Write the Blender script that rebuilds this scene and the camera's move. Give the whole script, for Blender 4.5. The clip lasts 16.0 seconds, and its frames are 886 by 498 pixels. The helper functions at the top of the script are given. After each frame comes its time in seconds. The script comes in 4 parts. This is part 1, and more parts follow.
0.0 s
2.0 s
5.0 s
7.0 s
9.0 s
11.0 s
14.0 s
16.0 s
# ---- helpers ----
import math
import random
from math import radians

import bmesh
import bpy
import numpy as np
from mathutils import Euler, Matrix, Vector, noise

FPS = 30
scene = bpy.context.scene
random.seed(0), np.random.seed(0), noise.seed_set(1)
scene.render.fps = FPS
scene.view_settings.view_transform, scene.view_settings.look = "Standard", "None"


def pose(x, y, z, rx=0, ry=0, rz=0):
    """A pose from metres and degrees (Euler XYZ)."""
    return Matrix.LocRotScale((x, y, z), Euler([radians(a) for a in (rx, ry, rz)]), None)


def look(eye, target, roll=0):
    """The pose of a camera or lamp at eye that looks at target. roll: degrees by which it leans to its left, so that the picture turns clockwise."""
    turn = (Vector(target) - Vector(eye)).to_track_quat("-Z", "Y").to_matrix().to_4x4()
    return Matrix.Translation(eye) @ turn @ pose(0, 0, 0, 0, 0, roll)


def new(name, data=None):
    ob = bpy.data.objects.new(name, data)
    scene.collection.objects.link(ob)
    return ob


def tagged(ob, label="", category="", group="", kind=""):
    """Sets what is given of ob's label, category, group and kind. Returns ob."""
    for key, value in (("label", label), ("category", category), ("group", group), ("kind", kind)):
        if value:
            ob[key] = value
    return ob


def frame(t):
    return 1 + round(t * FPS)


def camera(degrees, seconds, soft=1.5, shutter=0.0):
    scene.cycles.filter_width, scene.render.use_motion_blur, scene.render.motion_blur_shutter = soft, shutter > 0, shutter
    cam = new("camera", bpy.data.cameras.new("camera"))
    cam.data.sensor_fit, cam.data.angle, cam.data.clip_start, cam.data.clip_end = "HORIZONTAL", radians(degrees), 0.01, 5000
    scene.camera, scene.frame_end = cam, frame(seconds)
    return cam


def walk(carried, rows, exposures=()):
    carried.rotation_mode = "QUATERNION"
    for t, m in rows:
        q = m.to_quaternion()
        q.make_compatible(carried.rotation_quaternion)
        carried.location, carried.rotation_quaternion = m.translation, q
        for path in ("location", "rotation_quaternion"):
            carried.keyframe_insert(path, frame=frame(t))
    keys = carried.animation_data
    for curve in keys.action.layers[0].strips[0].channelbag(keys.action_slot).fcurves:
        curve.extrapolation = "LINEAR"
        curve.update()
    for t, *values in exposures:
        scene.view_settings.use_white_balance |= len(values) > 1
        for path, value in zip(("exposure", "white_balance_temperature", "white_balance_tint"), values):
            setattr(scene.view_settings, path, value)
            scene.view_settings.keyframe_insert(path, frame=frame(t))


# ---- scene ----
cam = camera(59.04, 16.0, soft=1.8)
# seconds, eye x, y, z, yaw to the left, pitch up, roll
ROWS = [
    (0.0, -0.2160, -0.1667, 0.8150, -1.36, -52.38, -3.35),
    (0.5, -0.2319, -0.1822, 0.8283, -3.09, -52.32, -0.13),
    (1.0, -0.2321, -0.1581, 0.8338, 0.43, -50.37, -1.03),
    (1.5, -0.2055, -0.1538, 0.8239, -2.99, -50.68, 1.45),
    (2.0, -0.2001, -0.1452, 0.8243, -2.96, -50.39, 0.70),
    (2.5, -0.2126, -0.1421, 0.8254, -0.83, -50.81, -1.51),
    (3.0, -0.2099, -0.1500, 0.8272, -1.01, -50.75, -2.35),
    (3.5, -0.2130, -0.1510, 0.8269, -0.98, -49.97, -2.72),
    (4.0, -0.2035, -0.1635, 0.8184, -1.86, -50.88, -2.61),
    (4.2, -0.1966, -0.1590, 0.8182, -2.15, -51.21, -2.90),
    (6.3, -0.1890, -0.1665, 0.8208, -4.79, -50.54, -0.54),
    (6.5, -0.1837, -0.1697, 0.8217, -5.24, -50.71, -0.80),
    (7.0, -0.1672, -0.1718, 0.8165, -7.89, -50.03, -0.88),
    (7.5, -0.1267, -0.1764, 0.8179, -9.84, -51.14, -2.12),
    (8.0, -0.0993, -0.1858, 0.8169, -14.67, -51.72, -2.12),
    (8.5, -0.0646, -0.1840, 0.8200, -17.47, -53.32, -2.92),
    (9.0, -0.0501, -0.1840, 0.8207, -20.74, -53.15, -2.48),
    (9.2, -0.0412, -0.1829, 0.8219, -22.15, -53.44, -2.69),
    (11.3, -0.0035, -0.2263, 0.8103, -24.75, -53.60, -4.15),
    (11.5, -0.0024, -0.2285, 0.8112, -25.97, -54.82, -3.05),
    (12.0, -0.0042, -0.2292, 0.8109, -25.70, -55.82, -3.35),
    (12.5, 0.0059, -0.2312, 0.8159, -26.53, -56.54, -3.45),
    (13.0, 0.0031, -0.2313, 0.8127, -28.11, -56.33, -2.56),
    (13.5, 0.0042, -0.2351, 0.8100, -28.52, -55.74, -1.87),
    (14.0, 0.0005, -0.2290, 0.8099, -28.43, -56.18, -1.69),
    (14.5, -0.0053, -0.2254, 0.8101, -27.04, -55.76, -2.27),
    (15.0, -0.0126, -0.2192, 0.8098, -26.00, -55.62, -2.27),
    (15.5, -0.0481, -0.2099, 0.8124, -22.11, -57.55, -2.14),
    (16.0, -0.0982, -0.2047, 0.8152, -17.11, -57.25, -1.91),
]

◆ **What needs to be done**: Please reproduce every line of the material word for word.

◆ **Solution**:
Write the Blender script that rebuilds this scene and the camera's move. Give the whole script, for Blender 4.5. The clip lasts 16.0 seconds, and its frames are 886 by 498 pixels. The helper functions at the top of the script are given. After each frame comes its time in seconds. The script comes in 4 parts. This is part 1, and more parts follow.
0.0 s
2.0 s
5.0 s
7.0 s
9.0 s
11.0 s
14.0 s
16.0 s
# ---- helpers ----
import math
import random
from math import radians

import bmesh
import bpy
import numpy as np
from mathutils import Euler, Matrix, Vector, noise

FPS = 30
scene = bpy.context.scene
random.seed(0), np.random.seed(0), noise.seed_set(1)
scene.render.fps = FPS
scene.view_settings.view_transform, scene.view_settings.look = "Standard", "None"


def pose(x, y, z, rx=0, ry=0, rz=0):
    """A pose from metres and degrees (Euler XYZ)."""
    return Matrix.LocRotScale((x, y, z), Euler([radians(a) for a in (rx, ry, rz)]), None)


def look(eye, target, roll=0):
    """The pose of a camera or lamp at eye that looks at target. roll: degrees by which it leans to its left, so that the picture turns clockwise."""
    turn = (Vector(target) - Vector(eye)).to_track_quat("-Z", "Y").to_matrix().to_4x4()
    return Matrix.Translation(eye) @ turn @ pose(0, 0, 0, 0, 0, roll)


def new(name, data=None):
    ob = bpy.data.objects.new(name, data)
    scene.collection.objects.link(ob)
    return ob


def tagged(ob, label="", category="", group="", kind=""):
    """Sets what is given of ob's label, category, group and kind. Returns ob."""
    for key, value in (("label", label), ("category", category), ("group", group), ("kind", kind)):
        if value:
            ob[key] = value
    return ob


def frame(t):
    return 1 + round(t * FPS)


def camera(degrees, seconds, soft=1.5, shutter=0.0):
    scene.cycles.filter_width, scene.render.use_motion_blur, scene.render.motion_blur_shutter = soft, shutter > 0, shutter
    cam = new("camera", bpy.data.cameras.new("camera"))
    cam.data.sensor_fit, cam.data.angle, cam.data.clip_start, cam.data.clip_end = "HORIZONTAL", radians(degrees), 0.01, 5000
    scene.camera, scene.frame_end = cam, frame(seconds)
    return cam


def walk(carried, rows, exposures=()):
    carried.rotation_mode = "QUATERNION"
    for t, m in rows:
        q = m.to_quaternion()
        q.make_compatible(carried.rotation_quaternion)
        carried.location, carried.rotation_quaternion = m.translation, q
        for path in ("location", "rotation_quaternion"):
            carried.keyframe_insert(path, frame=frame(t))
    keys = carried.animation_data
    for curve in keys.action.layers[0].strips[0].channelbag(keys.action_slot).fcurves:
        curve.extrapolation = "LINEAR"
        curve.update()
    for t, *values in exposures:
        scene.view_settings.use_white_balance |= len(values) > 1
        for path, value in zip(("exposure", "white_balance_temperature", "white_balance_tint"), values):
            setattr(scene.view_settings, path, value)
            scene.view_settings.keyframe_insert(path, frame=frame(t))


# ---- scene ----
cam = camera(59.04, 16.0, soft=1.8)
# seconds, eye x, y, z, yaw to the left, pitch up, roll
ROWS = [
    (0.0, -0.2160, -0.1667, 0.8150, -1.36, -52.38, -3.35),
    (0.5, -0.2319, -0.1822, 0.8283, -3.09, -52.32, -0.13),
    (1.0, -0.2321, -0.1581, 0.8338, 0.43, -50.37, -1.03),
    (1.5, -0.2055, -0.1538, 0.8239, -2.99, -50.68, 1.45),
    (2.0, -0.2001, -0.1452, 0.8243, -2.96, -50.39, 0.70),
    (2.5, -0.2126, -0.1421, 0.8254, -0.83, -50.81, -1.51),
    (3.0, -0.2099, -0.1500, 0.8272, -1.01, -50.75, -2.35),
    (3.5, -0.2130, -0.1510, 0.8269, -0.98, -49.97, -2.72),
    (4.0, -0.2035, -0.1635, 0.8184, -1.86, -50.88, -2.61),
    (4.2, -0.1966, -0.1590, 0.8182, -2.15, -51.21, -2.90),
    (6.3, -0.1890, -0.1665, 0.8208, -4.79, -50.54, -0.54),
    (6.5, -0.1837, -0.1697, 0.8217, -5.24, -50.71, -0.80),
    (7.0, -0.1672, -0.1718, 0.8165, -7.89, -50.03, -0.88),
    (7.5, -0.1267, -0.1764, 0.8179, -9.84, -51.14, -2.12),
    (8.0, -0.0993, -0.1858, 0.8169, -14.67, -51.72, -2.12),
    (8.5, -0.0646, -0.1840, 0.8200, -17.47, -53.32, -2.92),
    (9.0, -0.0501, -0.1840, 0.8207, -20.74, -53.15, -2.48),
    (9.2, -0.0412, -0.1829, 0.8219, -22.15, -53.44, -2.69),
    (11.3, -0.0035, -0.2263, 0.8103, -24.75, -53.60, -4.15),
    (11.5, -0.0024, -0.2285, 0.8112, -25.97, -54.82, -3.05),
    (12.0, -0.0042, -0.2292, 0.8109, -25.70, -55.82, -3.35),
    (12.5, 0.0059, -0.2312, 0.8159, -26.53, -56.54, -3.45),
    (13.0, 0.0031, -0.2313, 0.8127, -28.11, -56.33, -2.56),
    (13.5, 0.0042, -0.2351, 0.8100, -28.52, -55.74, -1.87),
    (14.0, 0.0005, -0.2290, 0.8099, -28.43, -56.18, -1.69),
    (14.5, -0.0053, -0.2254, 0.8101, -27.04, -55.76, -2.27),
    (15.0, -0.0126, -0.2192, 0.8098, -26.00, -55.62, -2.27),
    (15.5, -0.0481, -0.2099, 0.8124, -22.11, -57.55, -2.14),
    (16.0, -0.0982, -0.2047, 0.8152, -17.11, -57.25, -1.91),
]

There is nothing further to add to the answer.